» Stated problem:
Count lines holding the word "Python". Only the number is wanted.

— Start —

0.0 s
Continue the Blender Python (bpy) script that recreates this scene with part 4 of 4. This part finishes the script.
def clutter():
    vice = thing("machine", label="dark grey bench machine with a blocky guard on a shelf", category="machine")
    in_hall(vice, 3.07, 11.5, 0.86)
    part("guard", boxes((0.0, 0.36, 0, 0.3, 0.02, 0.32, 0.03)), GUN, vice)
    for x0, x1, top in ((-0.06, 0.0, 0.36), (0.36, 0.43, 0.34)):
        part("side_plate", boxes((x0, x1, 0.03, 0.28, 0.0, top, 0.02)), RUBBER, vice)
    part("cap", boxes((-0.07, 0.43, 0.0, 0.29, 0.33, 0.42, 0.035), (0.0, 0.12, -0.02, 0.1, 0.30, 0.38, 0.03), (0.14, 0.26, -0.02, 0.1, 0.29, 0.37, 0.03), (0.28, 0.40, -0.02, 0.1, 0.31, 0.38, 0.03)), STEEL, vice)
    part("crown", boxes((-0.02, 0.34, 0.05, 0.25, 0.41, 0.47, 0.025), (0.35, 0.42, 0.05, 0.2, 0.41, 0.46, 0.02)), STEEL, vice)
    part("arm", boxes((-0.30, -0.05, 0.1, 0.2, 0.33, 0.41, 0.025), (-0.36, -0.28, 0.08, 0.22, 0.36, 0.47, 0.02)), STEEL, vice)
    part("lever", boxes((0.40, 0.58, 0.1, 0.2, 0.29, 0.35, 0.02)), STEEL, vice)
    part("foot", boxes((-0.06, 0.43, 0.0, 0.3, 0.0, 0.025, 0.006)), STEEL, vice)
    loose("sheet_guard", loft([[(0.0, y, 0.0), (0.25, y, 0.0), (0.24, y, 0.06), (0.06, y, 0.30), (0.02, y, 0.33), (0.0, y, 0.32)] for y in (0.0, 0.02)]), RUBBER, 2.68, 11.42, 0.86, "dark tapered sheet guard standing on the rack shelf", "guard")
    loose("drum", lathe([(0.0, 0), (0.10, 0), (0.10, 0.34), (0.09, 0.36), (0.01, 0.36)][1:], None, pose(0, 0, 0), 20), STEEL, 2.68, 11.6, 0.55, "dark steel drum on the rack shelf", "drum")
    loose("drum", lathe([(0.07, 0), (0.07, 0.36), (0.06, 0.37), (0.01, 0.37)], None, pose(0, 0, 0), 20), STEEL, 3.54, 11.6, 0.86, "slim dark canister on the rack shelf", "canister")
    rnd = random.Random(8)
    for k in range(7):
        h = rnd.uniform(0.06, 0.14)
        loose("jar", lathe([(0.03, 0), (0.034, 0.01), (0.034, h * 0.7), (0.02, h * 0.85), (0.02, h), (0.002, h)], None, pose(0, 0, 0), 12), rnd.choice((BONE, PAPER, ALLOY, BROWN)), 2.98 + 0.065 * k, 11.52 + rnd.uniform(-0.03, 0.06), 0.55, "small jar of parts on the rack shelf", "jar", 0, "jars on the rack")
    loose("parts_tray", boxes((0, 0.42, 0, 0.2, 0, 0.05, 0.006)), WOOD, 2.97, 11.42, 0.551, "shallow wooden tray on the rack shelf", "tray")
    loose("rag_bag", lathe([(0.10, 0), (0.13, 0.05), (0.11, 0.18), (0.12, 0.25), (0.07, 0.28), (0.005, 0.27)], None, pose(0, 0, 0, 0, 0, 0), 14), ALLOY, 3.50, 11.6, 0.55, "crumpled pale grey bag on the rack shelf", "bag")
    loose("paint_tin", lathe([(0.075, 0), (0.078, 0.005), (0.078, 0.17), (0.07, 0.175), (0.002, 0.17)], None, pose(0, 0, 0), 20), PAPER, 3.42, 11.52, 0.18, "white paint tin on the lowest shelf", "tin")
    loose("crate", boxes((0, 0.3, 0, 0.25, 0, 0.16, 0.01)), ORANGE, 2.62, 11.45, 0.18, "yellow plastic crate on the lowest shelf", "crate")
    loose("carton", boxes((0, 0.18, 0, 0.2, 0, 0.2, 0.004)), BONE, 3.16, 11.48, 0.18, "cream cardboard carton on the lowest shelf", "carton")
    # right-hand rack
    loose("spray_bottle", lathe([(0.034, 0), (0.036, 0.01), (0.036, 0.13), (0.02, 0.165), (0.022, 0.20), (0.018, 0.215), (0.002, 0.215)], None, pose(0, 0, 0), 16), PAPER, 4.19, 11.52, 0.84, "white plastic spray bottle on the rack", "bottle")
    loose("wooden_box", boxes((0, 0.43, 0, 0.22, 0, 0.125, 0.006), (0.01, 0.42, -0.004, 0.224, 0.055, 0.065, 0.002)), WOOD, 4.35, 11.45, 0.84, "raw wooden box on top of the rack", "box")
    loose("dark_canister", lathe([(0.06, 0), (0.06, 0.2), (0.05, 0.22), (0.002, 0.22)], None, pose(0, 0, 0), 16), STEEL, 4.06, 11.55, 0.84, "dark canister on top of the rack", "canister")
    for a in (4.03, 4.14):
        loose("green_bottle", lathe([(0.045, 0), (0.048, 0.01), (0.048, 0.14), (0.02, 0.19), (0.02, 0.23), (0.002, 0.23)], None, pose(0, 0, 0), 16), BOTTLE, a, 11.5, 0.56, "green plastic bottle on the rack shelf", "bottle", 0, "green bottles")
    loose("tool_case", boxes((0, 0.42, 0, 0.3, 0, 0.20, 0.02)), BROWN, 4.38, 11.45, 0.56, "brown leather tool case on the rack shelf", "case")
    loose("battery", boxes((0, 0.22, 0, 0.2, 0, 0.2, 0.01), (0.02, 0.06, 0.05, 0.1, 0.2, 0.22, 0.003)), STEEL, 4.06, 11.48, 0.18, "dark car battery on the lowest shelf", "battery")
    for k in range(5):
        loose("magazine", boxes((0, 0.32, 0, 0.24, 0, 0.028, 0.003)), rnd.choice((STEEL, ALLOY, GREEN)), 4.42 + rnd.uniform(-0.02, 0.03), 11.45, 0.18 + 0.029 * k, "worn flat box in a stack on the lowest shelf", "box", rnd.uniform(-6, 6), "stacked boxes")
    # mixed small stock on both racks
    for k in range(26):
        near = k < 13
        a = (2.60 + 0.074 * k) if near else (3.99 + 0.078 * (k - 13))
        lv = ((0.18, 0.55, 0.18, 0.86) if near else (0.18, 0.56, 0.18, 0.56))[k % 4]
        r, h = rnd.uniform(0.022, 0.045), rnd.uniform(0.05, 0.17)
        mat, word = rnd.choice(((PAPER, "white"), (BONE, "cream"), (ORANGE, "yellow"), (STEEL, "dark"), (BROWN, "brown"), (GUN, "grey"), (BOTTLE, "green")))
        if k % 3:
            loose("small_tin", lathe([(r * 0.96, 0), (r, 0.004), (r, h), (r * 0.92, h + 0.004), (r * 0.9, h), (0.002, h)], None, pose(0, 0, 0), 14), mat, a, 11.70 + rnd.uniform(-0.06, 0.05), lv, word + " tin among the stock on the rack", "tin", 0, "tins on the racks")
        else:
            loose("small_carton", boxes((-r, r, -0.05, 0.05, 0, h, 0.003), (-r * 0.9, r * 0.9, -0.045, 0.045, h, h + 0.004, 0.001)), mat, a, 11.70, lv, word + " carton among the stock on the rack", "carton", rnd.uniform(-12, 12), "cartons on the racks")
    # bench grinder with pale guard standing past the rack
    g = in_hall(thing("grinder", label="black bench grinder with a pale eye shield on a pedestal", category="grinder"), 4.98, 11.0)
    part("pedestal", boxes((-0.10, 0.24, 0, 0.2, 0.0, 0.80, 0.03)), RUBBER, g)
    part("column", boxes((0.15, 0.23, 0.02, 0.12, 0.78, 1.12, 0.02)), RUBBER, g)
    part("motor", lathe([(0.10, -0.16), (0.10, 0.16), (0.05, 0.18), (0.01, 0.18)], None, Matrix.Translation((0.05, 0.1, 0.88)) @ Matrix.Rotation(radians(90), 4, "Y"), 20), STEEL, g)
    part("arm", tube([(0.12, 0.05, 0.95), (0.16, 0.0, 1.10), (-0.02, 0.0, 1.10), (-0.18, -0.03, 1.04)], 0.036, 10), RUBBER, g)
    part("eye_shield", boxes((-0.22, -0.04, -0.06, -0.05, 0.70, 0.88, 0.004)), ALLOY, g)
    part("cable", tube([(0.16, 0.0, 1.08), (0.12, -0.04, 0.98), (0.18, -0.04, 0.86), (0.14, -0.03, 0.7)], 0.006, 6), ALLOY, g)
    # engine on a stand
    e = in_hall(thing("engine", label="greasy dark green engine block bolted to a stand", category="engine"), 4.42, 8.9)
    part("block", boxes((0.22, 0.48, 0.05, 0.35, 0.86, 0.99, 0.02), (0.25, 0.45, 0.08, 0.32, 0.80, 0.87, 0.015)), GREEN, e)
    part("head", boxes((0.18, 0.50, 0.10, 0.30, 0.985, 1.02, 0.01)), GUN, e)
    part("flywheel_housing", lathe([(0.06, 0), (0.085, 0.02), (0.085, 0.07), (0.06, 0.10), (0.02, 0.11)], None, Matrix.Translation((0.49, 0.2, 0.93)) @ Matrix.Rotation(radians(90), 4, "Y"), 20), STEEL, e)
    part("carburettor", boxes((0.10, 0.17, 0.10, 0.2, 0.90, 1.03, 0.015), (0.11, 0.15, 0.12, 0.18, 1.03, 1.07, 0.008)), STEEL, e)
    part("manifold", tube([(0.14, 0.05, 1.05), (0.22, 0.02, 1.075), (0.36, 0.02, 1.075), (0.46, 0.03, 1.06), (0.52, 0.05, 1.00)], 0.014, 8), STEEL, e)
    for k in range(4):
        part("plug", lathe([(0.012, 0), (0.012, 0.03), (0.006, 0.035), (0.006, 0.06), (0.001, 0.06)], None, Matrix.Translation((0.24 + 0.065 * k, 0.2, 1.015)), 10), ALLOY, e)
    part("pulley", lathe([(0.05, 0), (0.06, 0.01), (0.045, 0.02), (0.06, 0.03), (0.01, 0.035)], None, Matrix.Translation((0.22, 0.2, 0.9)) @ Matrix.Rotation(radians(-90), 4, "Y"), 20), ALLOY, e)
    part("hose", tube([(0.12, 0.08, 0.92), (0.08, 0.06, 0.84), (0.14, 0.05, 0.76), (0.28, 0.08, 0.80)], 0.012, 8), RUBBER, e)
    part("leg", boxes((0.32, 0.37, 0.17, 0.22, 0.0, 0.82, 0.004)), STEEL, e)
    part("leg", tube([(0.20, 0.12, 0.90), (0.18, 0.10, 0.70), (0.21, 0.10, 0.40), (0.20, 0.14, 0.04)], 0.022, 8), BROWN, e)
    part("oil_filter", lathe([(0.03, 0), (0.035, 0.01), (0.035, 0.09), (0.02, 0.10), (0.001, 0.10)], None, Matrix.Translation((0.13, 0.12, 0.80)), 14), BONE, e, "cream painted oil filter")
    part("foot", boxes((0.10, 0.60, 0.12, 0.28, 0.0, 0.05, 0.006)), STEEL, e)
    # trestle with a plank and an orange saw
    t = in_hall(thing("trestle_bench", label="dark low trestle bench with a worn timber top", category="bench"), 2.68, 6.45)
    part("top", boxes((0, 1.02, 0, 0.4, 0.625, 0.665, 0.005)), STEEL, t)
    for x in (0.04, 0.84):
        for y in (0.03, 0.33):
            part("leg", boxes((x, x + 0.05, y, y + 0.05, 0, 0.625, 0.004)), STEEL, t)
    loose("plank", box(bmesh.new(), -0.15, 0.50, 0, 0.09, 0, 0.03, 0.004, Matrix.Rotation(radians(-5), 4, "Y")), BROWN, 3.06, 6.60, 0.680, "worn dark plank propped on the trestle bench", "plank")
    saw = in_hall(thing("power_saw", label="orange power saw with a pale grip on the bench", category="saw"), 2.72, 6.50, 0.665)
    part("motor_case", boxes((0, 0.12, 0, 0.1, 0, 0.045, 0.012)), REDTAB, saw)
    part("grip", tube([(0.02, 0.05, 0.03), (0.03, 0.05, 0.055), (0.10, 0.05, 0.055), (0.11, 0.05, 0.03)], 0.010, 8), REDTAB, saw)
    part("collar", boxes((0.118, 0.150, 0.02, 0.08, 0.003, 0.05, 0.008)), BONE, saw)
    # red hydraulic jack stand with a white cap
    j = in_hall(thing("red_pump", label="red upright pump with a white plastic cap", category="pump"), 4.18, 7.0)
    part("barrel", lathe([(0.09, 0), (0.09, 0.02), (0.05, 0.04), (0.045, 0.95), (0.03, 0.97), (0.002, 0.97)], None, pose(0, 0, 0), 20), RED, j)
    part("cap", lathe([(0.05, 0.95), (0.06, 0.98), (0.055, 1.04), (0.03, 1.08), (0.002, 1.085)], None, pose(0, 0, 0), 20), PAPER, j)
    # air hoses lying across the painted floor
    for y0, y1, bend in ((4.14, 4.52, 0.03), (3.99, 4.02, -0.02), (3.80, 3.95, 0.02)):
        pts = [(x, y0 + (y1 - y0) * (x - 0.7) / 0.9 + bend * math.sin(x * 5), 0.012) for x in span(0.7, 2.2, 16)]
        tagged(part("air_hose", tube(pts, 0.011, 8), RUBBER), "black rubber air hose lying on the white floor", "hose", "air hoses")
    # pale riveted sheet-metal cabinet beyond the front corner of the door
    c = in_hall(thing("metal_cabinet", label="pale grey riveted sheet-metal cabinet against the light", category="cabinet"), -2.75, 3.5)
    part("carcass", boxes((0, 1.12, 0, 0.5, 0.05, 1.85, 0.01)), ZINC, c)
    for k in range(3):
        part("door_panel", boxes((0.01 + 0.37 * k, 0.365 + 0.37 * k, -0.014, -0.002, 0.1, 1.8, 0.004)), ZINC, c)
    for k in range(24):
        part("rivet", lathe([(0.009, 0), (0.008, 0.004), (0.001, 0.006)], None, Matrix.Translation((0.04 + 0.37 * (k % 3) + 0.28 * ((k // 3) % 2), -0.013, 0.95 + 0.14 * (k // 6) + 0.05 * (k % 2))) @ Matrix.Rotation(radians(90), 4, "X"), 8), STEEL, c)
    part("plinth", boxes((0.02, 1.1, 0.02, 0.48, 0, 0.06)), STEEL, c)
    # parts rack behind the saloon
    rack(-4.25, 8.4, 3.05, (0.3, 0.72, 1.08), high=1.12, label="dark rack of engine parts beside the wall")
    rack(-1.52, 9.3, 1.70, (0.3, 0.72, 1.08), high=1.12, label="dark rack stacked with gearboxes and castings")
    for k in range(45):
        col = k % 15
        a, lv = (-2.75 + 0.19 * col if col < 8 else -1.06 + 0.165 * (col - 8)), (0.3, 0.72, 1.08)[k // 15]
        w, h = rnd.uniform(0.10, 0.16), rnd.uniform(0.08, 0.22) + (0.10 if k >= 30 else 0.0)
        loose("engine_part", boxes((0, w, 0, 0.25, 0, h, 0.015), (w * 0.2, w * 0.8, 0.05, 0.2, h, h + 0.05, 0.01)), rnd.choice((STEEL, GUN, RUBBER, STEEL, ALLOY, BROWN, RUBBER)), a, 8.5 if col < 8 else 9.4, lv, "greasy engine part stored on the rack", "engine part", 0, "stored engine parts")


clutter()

— End —
— Start —

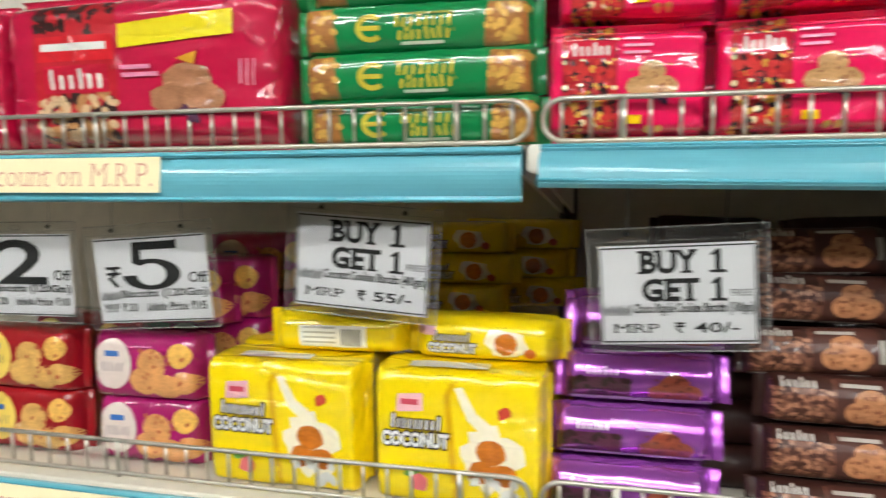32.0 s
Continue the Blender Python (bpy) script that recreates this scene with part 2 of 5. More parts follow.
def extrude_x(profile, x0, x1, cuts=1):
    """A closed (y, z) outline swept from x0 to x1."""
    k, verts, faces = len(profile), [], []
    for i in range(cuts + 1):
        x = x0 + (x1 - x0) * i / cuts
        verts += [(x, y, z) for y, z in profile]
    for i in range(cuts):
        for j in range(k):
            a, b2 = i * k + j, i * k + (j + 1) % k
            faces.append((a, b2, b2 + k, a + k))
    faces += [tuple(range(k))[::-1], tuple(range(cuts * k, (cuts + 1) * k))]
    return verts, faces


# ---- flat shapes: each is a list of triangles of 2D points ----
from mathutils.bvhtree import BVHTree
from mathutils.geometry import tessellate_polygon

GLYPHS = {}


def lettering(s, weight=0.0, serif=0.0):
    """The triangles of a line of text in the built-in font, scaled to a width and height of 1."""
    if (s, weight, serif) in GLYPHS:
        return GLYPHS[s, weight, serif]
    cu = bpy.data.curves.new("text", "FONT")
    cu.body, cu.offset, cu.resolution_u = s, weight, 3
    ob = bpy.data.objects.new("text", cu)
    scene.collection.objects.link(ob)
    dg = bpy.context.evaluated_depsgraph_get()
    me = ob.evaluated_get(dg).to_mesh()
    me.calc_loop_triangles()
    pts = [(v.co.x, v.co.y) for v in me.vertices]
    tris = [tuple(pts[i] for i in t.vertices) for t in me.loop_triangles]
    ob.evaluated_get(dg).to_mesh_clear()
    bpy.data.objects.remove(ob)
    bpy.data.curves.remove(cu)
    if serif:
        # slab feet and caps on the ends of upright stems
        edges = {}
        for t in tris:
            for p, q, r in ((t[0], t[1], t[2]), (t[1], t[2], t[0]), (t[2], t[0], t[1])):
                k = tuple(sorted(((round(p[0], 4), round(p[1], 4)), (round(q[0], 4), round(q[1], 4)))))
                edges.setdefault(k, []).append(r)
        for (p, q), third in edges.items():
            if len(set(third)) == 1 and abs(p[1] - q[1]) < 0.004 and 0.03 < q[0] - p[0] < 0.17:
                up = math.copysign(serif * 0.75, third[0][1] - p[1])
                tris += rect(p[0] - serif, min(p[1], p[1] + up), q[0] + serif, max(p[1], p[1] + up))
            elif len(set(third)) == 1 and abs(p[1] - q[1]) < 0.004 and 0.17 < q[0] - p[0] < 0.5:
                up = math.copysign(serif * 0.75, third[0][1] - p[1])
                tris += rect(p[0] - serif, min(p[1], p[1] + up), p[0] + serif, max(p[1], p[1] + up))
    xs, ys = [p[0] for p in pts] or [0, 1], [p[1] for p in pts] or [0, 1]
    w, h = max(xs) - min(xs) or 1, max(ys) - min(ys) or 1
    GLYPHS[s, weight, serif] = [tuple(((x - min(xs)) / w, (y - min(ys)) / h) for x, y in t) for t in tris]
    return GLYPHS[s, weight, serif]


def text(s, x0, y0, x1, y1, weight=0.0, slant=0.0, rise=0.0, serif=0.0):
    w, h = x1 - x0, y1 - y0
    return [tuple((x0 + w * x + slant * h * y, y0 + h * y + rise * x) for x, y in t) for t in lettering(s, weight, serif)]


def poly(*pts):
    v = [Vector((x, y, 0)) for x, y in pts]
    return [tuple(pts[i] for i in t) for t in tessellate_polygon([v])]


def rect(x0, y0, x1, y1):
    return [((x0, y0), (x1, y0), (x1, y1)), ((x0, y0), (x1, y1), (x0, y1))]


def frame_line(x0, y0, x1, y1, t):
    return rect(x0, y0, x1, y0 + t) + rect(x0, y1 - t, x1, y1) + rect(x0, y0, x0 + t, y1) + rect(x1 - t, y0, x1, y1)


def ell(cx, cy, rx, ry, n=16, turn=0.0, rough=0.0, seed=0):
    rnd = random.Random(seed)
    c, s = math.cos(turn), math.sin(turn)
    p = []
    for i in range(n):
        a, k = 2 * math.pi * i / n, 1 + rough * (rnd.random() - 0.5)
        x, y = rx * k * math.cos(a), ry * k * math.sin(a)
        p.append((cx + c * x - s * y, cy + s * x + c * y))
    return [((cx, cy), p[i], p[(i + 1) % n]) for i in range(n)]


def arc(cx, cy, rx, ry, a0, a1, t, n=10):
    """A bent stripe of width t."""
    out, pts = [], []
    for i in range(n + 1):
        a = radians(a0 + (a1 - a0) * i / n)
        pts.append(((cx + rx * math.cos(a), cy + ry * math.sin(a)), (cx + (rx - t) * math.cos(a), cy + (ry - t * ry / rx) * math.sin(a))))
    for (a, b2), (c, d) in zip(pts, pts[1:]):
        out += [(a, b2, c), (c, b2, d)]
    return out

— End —

» Task result:
2